-- Begin DATASET CONTENT --

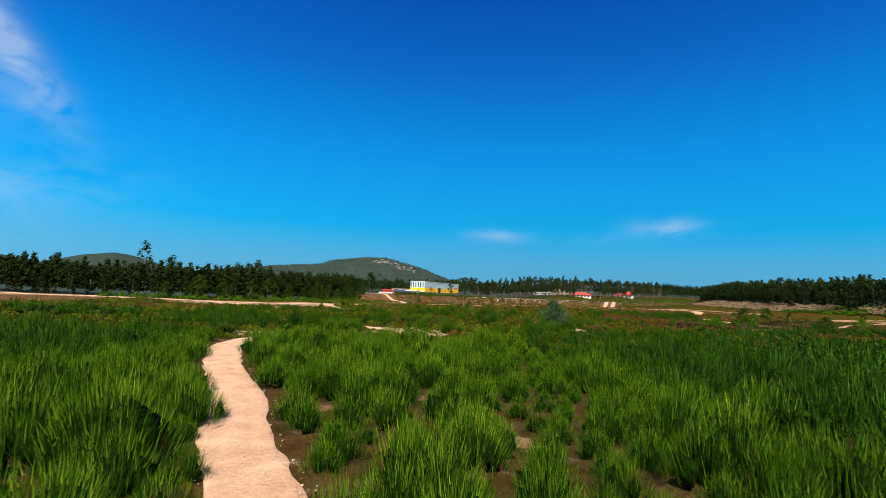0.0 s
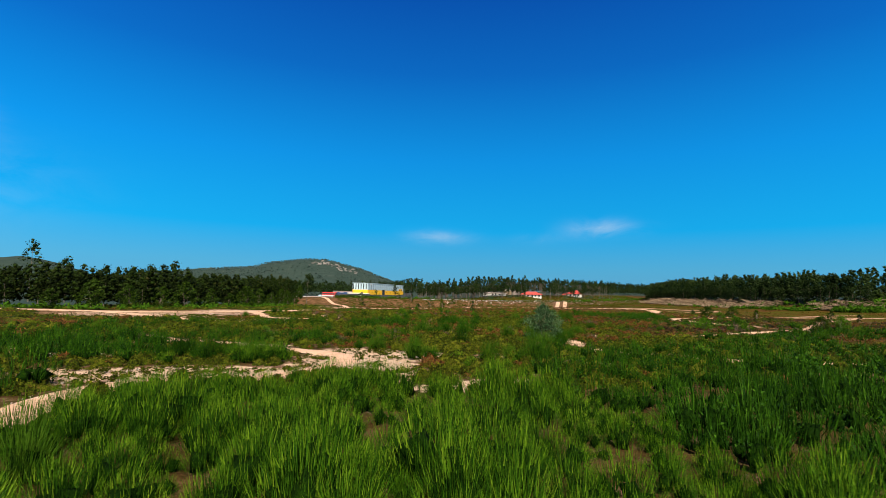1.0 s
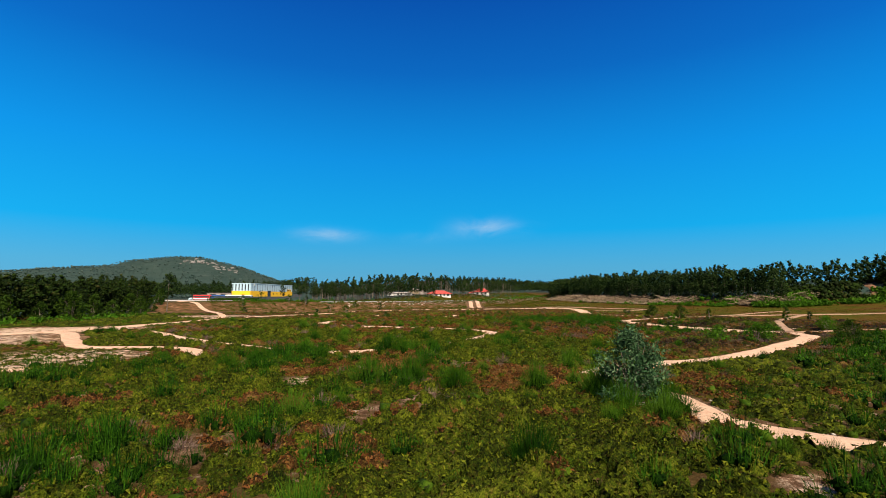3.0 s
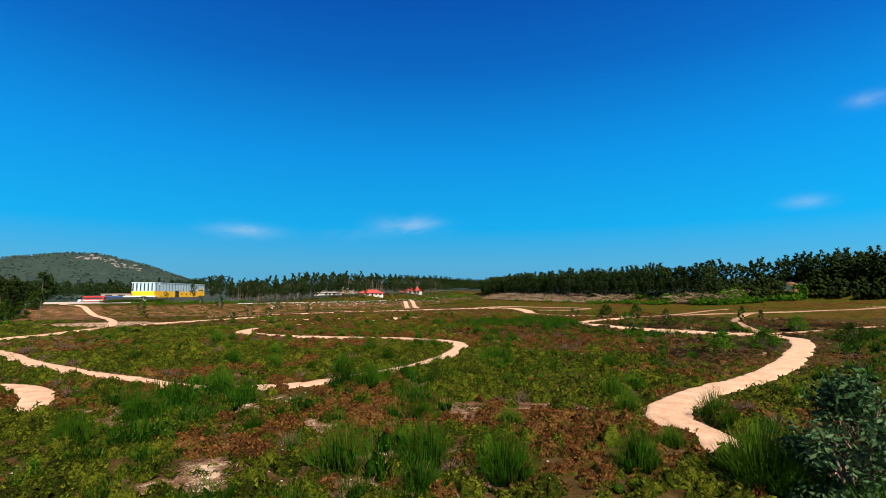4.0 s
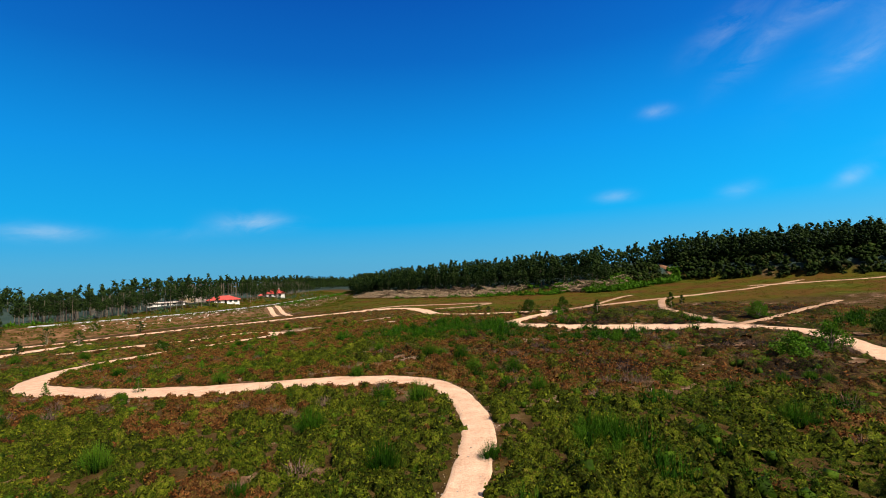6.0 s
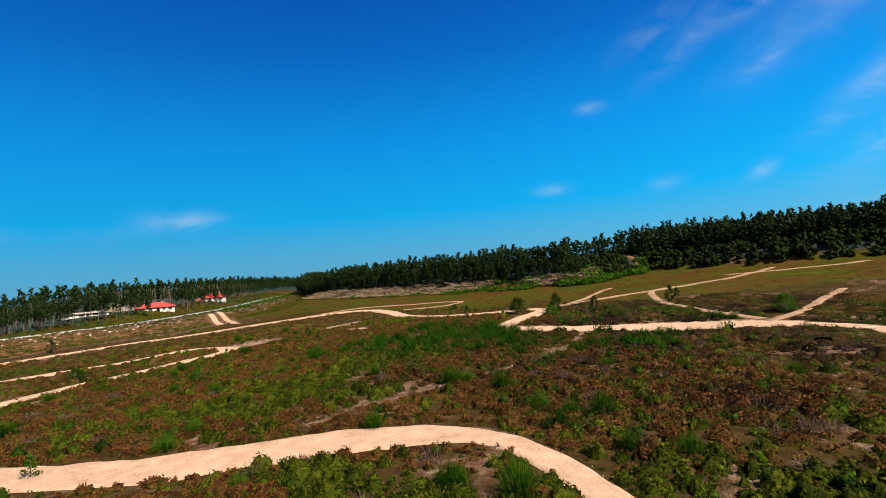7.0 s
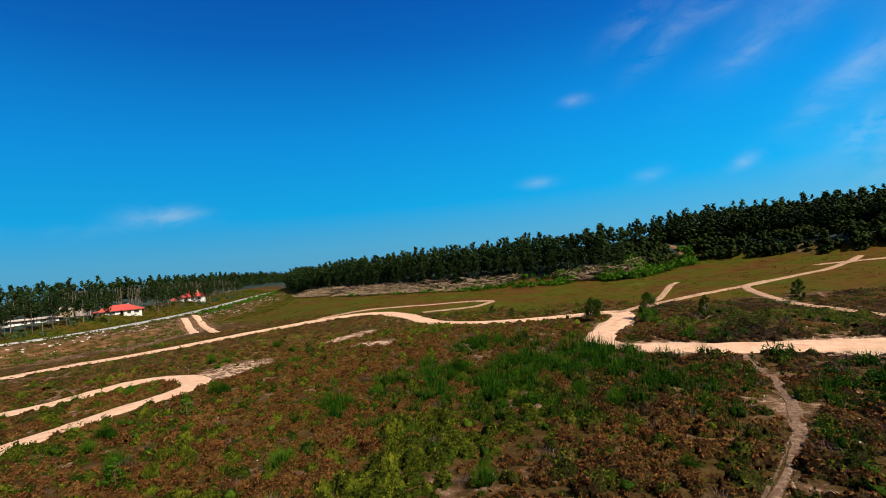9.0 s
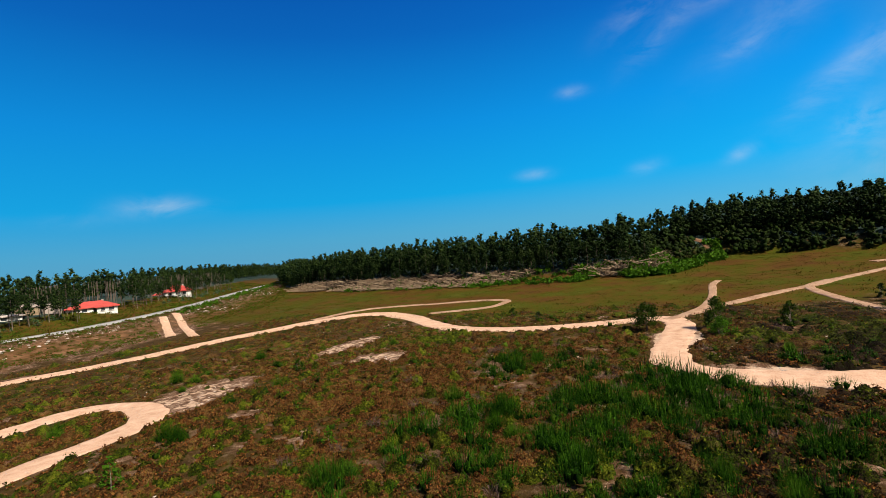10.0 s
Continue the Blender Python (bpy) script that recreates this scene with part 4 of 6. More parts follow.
def plant_heath():
    step, x0, y0, nx, ny = 0.16, -60.0, 38.0, 1320, 1200
    r = np.random.default_rng(11)
    x, y, u = strewn(3.3, (x0 + 1, y0 + 1, 150, 228), 11)
    ok = in_view(x, y) & is_open(x, y) & (u < coverage(x, y)) & (x < 128 + 8 * value_noise(x, y, 9, 46))
    x, y = x[ok], y[ok]
    wide = (0.17 + 0.42 * r.uniform(0, 1, len(x)) ** 2.0) * (0.7 + 0.6 * value_noise(x, y, 5, 44)) * np.where(is_open(x, y, verge), 1.0, 0.5) * np.where(sandiness(x, y) > 0.3, 0.62, 1.0)
    rusty = r.uniform(0, 1, len(x)) < 0.05 + 0.8 * smooth(0.44, 0.68, dryness(x, y) * 0.55 + value_noise(x, y, 1.9, 48) * 0.45) * (sandiness(x, y) < 0.3)
    high = (0.07 + wide) * r.uniform(0.65, 1.35, len(x)) * np.where(rusty, 0.75, 1.0) * np.where(sandiness(x, y) > 0.3, 0.55, 1.0)
    # the rounded tops of the plants, taken together as one height over the ground
    ci, cj = np.round((x - x0) / step).astype(int), np.round((y - y0) / step).astype(int)
    spots, tops, owners = [], [], []
    for di in range(-5, 6):
        for dj in range(-5, 6):
            i, j = ci + di, cj + dj
            ragged = 0.55 + 0.8 * lattice(i.astype(float), j.astype(float), 81)
            far = np.hypot(x0 + i * step - x, y0 + j * step - y) / (wide * ragged)
            m = (far < 1) & (i >= 0) & (i < nx) & (j >= 0) & (j < ny)
            spots.append((i * ny + j)[m])
            tops.append((high * np.sqrt(np.clip(1 - far ** 2, 0, 1)))[m])
            owners.append(np.nonzero(m)[0])
    spots, tops, owners = np.concatenate(spots), np.concatenate(tops), np.concatenate(owners)
    order = np.argsort(tops)
    height, owner = np.zeros(nx * ny), np.zeros(nx * ny, int)
    height[spots[order]], owner[spots[order]] = tops[order], owners[order]
    gi, gj = np.divmod(np.arange(nx * ny), ny)
    gx, gy = x0 + gi * step, y0 + gj * step
    height *= (0.66 + 0.5 * r.uniform(0, 1, nx * ny)) * is_open(gx, gy)
    away = np.full(nx * ny, 999.0)
    some = height > 0.02
    away[some] = np.abs(along(WALK_LINE, gx[some], gy[some])[0])
    pick = r.uniform(0, 1, len(x))
    vs, fs, tints, picks, darks, at_v = [], [], [], [], [], 0
    for lo, hi, k in ((0, 20, 1), (20, 48, 2), (48, 140, 6)):
        grid = np.arange(nx * ny).reshape(nx, ny)[::k, ::k]
        quad = np.stack([grid[:-1, :-1], grid[1:, :-1], grid[1:, 1:], grid[:-1, 1:]], -1).reshape(-1, 4)
        near = away[quad].min(1)
        quad = quad[(height[quad].max(1) > 0.03) & (near >= lo) & (near < hi)]
        used, inverse = np.unique(quad, return_inverse=True)
        jx, jy = (r.uniform(-0.4, 0.4, len(used)) * step for _ in range(2))
        px, py = gx[used] + jx, gy[used] + jy
        vs.append(np.column_stack([px, py, land(px, py) + np.where(height[used] > 0.02, height[used] - 0.03, -0.08)]))
        fs.append(inverse.reshape(-1, 4) + at_v)
        tints.append(rusty[owner[used]].astype(np.float32))
        picks.append(pick[owner[used]].astype(np.float32))
        darks.append(dark_heather(px, py).astype(np.float32))
        at_v += len(used)
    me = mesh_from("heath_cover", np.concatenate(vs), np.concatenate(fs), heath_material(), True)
    for key, values in (("rusty", tints), ("pick", picks), ("dead", darks)):
        me.attributes.new(key, "FLOAT", "POINT").data.foreach_set("value", np.concatenate(values))
    tagged(new("heath_cover", me), "low green gorse and rusty heather cover on sandy soil", "heath", kind="stuff")
    # loose sprigs that stand out of the cover
    for name, brown_now, mat, label in (("heath_sprigs", False, HEATH, "small green sprigs of gorse and heather"), ("dry_sprigs", True, HEATH_BROWN, "small rusty sprigs of dry heather")):
        pieces = []
        for lo, hi, n, size in ((0, 15, 360000, 0.078), (15, 34, 200000, 0.11), (34, 90, 60000, 0.14)):
            cells = np.nonzero((height > 0.07) & (away >= lo) & (away < hi) & (rusty[owner] == brown_now))[0]
            share = len(cells) / max(1, np.count_nonzero((height > 0.07) & (away >= lo) & (away < hi)))
            c = r.choice(cells, int(n * share))
            px, py = gx[c] + r.uniform(-0.5, 0.5, len(c)) * step, gy[c] + r.uniform(-0.5, 0.5, len(c)) * step
            centres = np.column_stack([px, py, land(px, py) + height[c] * r.uniform(0.8, 1.2, len(c)) - 0.01])
            pieces.append(leaf_cloud(centres, np.full(len(c), 0.03), 1, size, 90 + lo, 0.8, -0.6, 0.3, 3))
        stuff(name, joined(pieces), mat, label, "heath")
    # small cushions on the open sand
    x, y, u = strewn(3.6, (-26, 48, 40, 130), 17)
    ok = in_view(x, y) & is_open(x, y) & (sandiness(x, y) > 0.28) & (u < 0.25 + 0.75 * (value_noise(x, y, 1.6, 47) > 0.42))
    x, y = x[ok], y[ok]
    cushion = [heath_clump(52, 150 + k, 0.08) for k in range(6)]
    size = 0.34 + 0.75 * r.uniform(0, 1, len(x)) ** 2
    stuff("sand_plants", scatter(cushion, x, y, land(x, y), size, size * 0.75, seed=96), HEATH, "small green plants dotted over the open sand", "heath")
    # rounded gorse bushes that stand out of the low cover
    x, y, u = strewn(0.13, (-40, 56, 125, 190), 15)
    d, _ = along(WALK_LINE, x, y)
    ok = (np.abs(d) < 60) & in_view(x, y) & is_open(x, y, verge) & (u < coverage(x, y) * (0.25 + 0.9 * value_noise(x, y, 8, 50)) * (1 - 0.45 * dryness(x, y))) & (sandiness(x, y) < 0.2)
    x, y = x[ok], y[ok]
    r = np.random.default_rng(16)
    gorse = []
    for k in range(6):
        c = np.column_stack([r.normal(0, 0.3, 9), r.normal(0, 0.3, 9), r.uniform(0.15, 0.55, 9)])
        gorse.append(joined([leaf_cloud(c, r.uniform(0.18, 0.3, 9), 18, 0.038, 130 + k, 0.9, 0.0, 0.6, 3, True), lumps([(0, 0, 0.15)], [0.3], 140 + k, EIGHT, 0.9)]))
    size = rng.uniform(0.7, 1.6, len(x))
    stuff("gorse_bushes", scatter(gorse, x, y, land(x, y), size, size * rng.uniform(0.8, 1.25, len(x)), seed=97), GORSE, "rounded dark green gorse bushes on the heath", "gorse")
    # dead grey-brown heather bushes
    x, y, u = strewn(0.05, (-20, 60, 120, 165), 14)
    d, _ = along(WALK_LINE, x, y)
    ok = (np.abs(d) < 60) & in_view(x, y) & is_open(x, y, verge) & (u < 0.15 + 0.85 * dryness(x, y)) & (sandiness(x, y) < 0.3)
    x, y = x[ok], y[ok]
    bush = [joined([broom_blades(70, 0.7, 0.6, 0.012, 110 + k, 0.5), heath_clump(60, 120 + k, 0.04)]) for k in range(5)]
    size = rng.uniform(0.7, 1.5, len(x))
    stuff("dead_heather", scatter(bush, x, y, land(x, y), size, seed=98), DEAD, "dead purplish brown heather bushes", "heather")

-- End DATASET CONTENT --

■ WHAT THE TASK ASKS
All of the lines above should be retyped precisely, apart from the pictures.

■ FINAL ANSWER
0.0 s
1.0 s
3.0 s
4.0 s
6.0 s
7.0 s
9.0 s
10.0 s
Continue the Blender Python (bpy) script that recreates this scene with part 4 of 6. More parts follow.
def plant_heath():
    step, x0, y0, nx, ny = 0.16, -60.0, 38.0, 1320, 1200
    r = np.random.default_rng(11)
    x, y, u = strewn(3.3, (x0 + 1, y0 + 1, 150, 228), 11)
    ok = in_view(x, y) & is_open(x, y) & (u < coverage(x, y)) & (x < 128 + 8 * value_noise(x, y, 9, 46))
    x, y = x[ok], y[ok]
    wide = (0.17 + 0.42 * r.uniform(0, 1, len(x)) ** 2.0) * (0.7 + 0.6 * value_noise(x, y, 5, 44)) * np.where(is_open(x, y, verge), 1.0, 0.5) * np.where(sandiness(x, y) > 0.3, 0.62, 1.0)
    rusty = r.uniform(0, 1, len(x)) < 0.05 + 0.8 * smooth(0.44, 0.68, dryness(x, y) * 0.55 + value_noise(x, y, 1.9, 48) * 0.45) * (sandiness(x, y) < 0.3)
    high = (0.07 + wide) * r.uniform(0.65, 1.35, len(x)) * np.where(rusty, 0.75, 1.0) * np.where(sandiness(x, y) > 0.3, 0.55, 1.0)
    # the rounded tops of the plants, taken together as one height over the ground
    ci, cj = np.round((x - x0) / step).astype(int), np.round((y - y0) / step).astype(int)
    spots, tops, owners = [], [], []
    for di in range(-5, 6):
        for dj in range(-5, 6):
            i, j = ci + di, cj + dj
            ragged = 0.55 + 0.8 * lattice(i.astype(float), j.astype(float), 81)
            far = np.hypot(x0 + i * step - x, y0 + j * step - y) / (wide * ragged)
            m = (far < 1) & (i >= 0) & (i < nx) & (j >= 0) & (j < ny)
            spots.append((i * ny + j)[m])
            tops.append((high * np.sqrt(np.clip(1 - far ** 2, 0, 1)))[m])
            owners.append(np.nonzero(m)[0])
    spots, tops, owners = np.concatenate(spots), np.concatenate(tops), np.concatenate(owners)
    order = np.argsort(tops)
    height, owner = np.zeros(nx * ny), np.zeros(nx * ny, int)
    height[spots[order]], owner[spots[order]] = tops[order], owners[order]
    gi, gj = np.divmod(np.arange(nx * ny), ny)
    gx, gy = x0 + gi * step, y0 + gj * step
    height *= (0.66 + 0.5 * r.uniform(0, 1, nx * ny)) * is_open(gx, gy)
    away = np.full(nx * ny, 999.0)
    some = height > 0.02
    away[some] = np.abs(along(WALK_LINE, gx[some], gy[some])[0])
    pick = r.uniform(0, 1, len(x))
    vs, fs, tints, picks, darks, at_v = [], [], [], [], [], 0
    for lo, hi, k in ((0, 20, 1), (20, 48, 2), (48, 140, 6)):
        grid = np.arange(nx * ny).reshape(nx, ny)[::k, ::k]
        quad = np.stack([grid[:-1, :-1], grid[1:, :-1], grid[1:, 1:], grid[:-1, 1:]], -1).reshape(-1, 4)
        near = away[quad].min(1)
        quad = quad[(height[quad].max(1) > 0.03) & (near >= lo) & (near < hi)]
        used, inverse = np.unique(quad, return_inverse=True)
        jx, jy = (r.uniform(-0.4, 0.4, len(used)) * step for _ in range(2))
        px, py = gx[used] + jx, gy[used] + jy
        vs.append(np.column_stack([px, py, land(px, py) + np.where(height[used] > 0.02, height[used] - 0.03, -0.08)]))
        fs.append(inverse.reshape(-1, 4) + at_v)
        tints.append(rusty[owner[used]].astype(np.float32))
        picks.append(pick[owner[used]].astype(np.float32))
        darks.append(dark_heather(px, py).astype(np.float32))
        at_v += len(used)
    me = mesh_from("heath_cover", np.concatenate(vs), np.concatenate(fs), heath_material(), True)
    for key, values in (("rusty", tints), ("pick", picks), ("dead", darks)):
        me.attributes.new(key, "FLOAT", "POINT").data.foreach_set("value", np.concatenate(values))
    tagged(new("heath_cover", me), "low green gorse and rusty heather cover on sandy soil", "heath", kind="stuff")
    # loose sprigs that stand out of the cover
    for name, brown_now, mat, label in (("heath_sprigs", False, HEATH, "small green sprigs of gorse and heather"), ("dry_sprigs", True, HEATH_BROWN, "small rusty sprigs of dry heather")):
        pieces = []
        for lo, hi, n, size in ((0, 15, 360000, 0.078), (15, 34, 200000, 0.11), (34, 90, 60000, 0.14)):
            cells = np.nonzero((height > 0.07) & (away >= lo) & (away < hi) & (rusty[owner] == brown_now))[0]
            share = len(cells) / max(1, np.count_nonzero((height > 0.07) & (away >= lo) & (away < hi)))
            c = r.choice(cells, int(n * share))
            px, py = gx[c] + r.uniform(-0.5, 0.5, len(c)) * step, gy[c] + r.uniform(-0.5, 0.5, len(c)) * step
            centres = np.column_stack([px, py, land(px, py) + height[c] * r.uniform(0.8, 1.2, len(c)) - 0.01])
            pieces.append(leaf_cloud(centres, np.full(len(c), 0.03), 1, size, 90 + lo, 0.8, -0.6, 0.3, 3))
        stuff(name, joined(pieces), mat, label, "heath")
    # small cushions on the open sand
    x, y, u = strewn(3.6, (-26, 48, 40, 130), 17)
    ok = in_view(x, y) & is_open(x, y) & (sandiness(x, y) > 0.28) & (u < 0.25 + 0.75 * (value_noise(x, y, 1.6, 47) > 0.42))
    x, y = x[ok], y[ok]
    cushion = [heath_clump(52, 150 + k, 0.08) for k in range(6)]
    size = 0.34 + 0.75 * r.uniform(0, 1, len(x)) ** 2
    stuff("sand_plants", scatter(cushion, x, y, land(x, y), size, size * 0.75, seed=96), HEATH, "small green plants dotted over the open sand", "heath")
    # rounded gorse bushes that stand out of the low cover
    x, y, u = strewn(0.13, (-40, 56, 125, 190), 15)
    d, _ = along(WALK_LINE, x, y)
    ok = (np.abs(d) < 60) & in_view(x, y) & is_open(x, y, verge) & (u < coverage(x, y) * (0.25 + 0.9 * value_noise(x, y, 8, 50)) * (1 - 0.45 * dryness(x, y))) & (sandiness(x, y) < 0.2)
    x, y = x[ok], y[ok]
    r = np.random.default_rng(16)
    gorse = []
    for k in range(6):
        c = np.column_stack([r.normal(0, 0.3, 9), r.normal(0, 0.3, 9), r.uniform(0.15, 0.55, 9)])
        gorse.append(joined([leaf_cloud(c, r.uniform(0.18, 0.3, 9), 18, 0.038, 130 + k, 0.9, 0.0, 0.6, 3, True), lumps([(0, 0, 0.15)], [0.3], 140 + k, EIGHT, 0.9)]))
    size = rng.uniform(0.7, 1.6, len(x))
    stuff("gorse_bushes", scatter(gorse, x, y, land(x, y), size, size * rng.uniform(0.8, 1.25, len(x)), seed=97), GORSE, "rounded dark green gorse bushes on the heath", "gorse")
    # dead grey-brown heather bushes
    x, y, u = strewn(0.05, (-20, 60, 120, 165), 14)
    d, _ = along(WALK_LINE, x, y)
    ok = (np.abs(d) < 60) & in_view(x, y) & is_open(x, y, verge) & (u < 0.15 + 0.85 * dryness(x, y)) & (sandiness(x, y) < 0.3)
    x, y = x[ok], y[ok]
    bush = [joined([broom_blades(70, 0.7, 0.6, 0.012, 110 + k, 0.5), heath_clump(60, 120 + k, 0.04)]) for k in range(5)]
    size = rng.uniform(0.7, 1.5, len(x))
    stuff("dead_heather", scatter(bush, x, y, land(x, y), size, seed=98), DEAD, "dead purplish brown heather bushes", "heather")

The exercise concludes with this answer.